__Given information__.
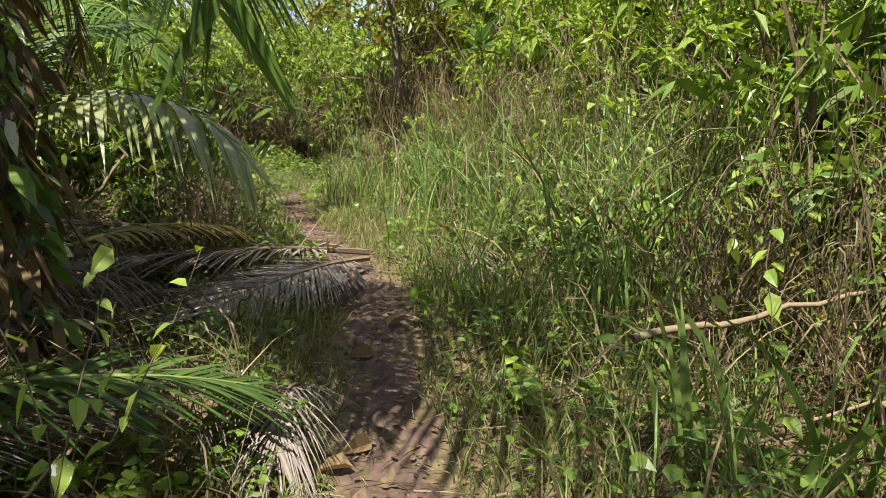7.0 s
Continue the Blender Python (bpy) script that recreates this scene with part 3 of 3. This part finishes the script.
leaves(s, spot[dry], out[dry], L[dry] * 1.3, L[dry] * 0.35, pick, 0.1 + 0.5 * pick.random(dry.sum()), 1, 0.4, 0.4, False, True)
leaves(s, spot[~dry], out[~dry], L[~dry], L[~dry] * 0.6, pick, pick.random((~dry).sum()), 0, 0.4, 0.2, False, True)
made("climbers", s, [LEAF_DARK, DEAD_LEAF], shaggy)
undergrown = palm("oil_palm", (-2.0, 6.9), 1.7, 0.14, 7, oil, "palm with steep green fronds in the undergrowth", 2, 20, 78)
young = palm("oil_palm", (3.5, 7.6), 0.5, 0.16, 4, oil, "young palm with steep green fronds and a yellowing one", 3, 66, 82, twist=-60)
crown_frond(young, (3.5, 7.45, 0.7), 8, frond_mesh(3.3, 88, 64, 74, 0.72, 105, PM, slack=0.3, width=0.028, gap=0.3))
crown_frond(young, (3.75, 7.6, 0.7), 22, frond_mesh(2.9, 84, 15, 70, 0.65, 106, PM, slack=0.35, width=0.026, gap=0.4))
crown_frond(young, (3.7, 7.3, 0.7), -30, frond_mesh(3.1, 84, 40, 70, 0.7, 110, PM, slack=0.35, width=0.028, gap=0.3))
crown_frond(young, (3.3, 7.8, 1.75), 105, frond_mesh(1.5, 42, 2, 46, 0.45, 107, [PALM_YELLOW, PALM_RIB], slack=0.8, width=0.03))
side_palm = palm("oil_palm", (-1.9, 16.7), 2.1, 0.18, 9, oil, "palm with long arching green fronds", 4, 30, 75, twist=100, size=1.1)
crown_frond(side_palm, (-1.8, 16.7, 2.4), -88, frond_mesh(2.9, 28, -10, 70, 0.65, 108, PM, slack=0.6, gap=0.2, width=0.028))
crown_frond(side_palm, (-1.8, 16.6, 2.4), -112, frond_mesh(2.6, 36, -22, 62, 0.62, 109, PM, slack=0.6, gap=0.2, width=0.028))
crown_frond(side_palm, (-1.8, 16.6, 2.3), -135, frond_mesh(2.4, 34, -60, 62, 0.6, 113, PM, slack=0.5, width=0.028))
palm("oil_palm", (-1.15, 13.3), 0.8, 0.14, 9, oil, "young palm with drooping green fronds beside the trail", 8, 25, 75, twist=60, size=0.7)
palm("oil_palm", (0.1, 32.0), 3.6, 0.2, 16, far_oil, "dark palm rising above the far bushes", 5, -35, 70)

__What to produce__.
Pull out every line above that holds the word "with".

__Exercise answer__.
Continue the Blender Python (bpy) script that recreates this scene with part 3 of 3. This part finishes the script.
undergrown = palm("oil_palm", (-2.0, 6.9), 1.7, 0.14, 7, oil, "palm with steep green fronds in the undergrowth", 2, 20, 78)
young = palm("oil_palm", (3.5, 7.6), 0.5, 0.16, 4, oil, "young palm with steep green fronds and a yellowing one", 3, 66, 82, twist=-60)
side_palm = palm("oil_palm", (-1.9, 16.7), 2.1, 0.18, 9, oil, "palm with long arching green fronds", 4, 30, 75, twist=100, size=1.1)
palm("oil_palm", (-1.15, 13.3), 0.8, 0.14, 9, oil, "young palm with drooping green fronds beside the trail", 8, 25, 75, twist=60, size=0.7)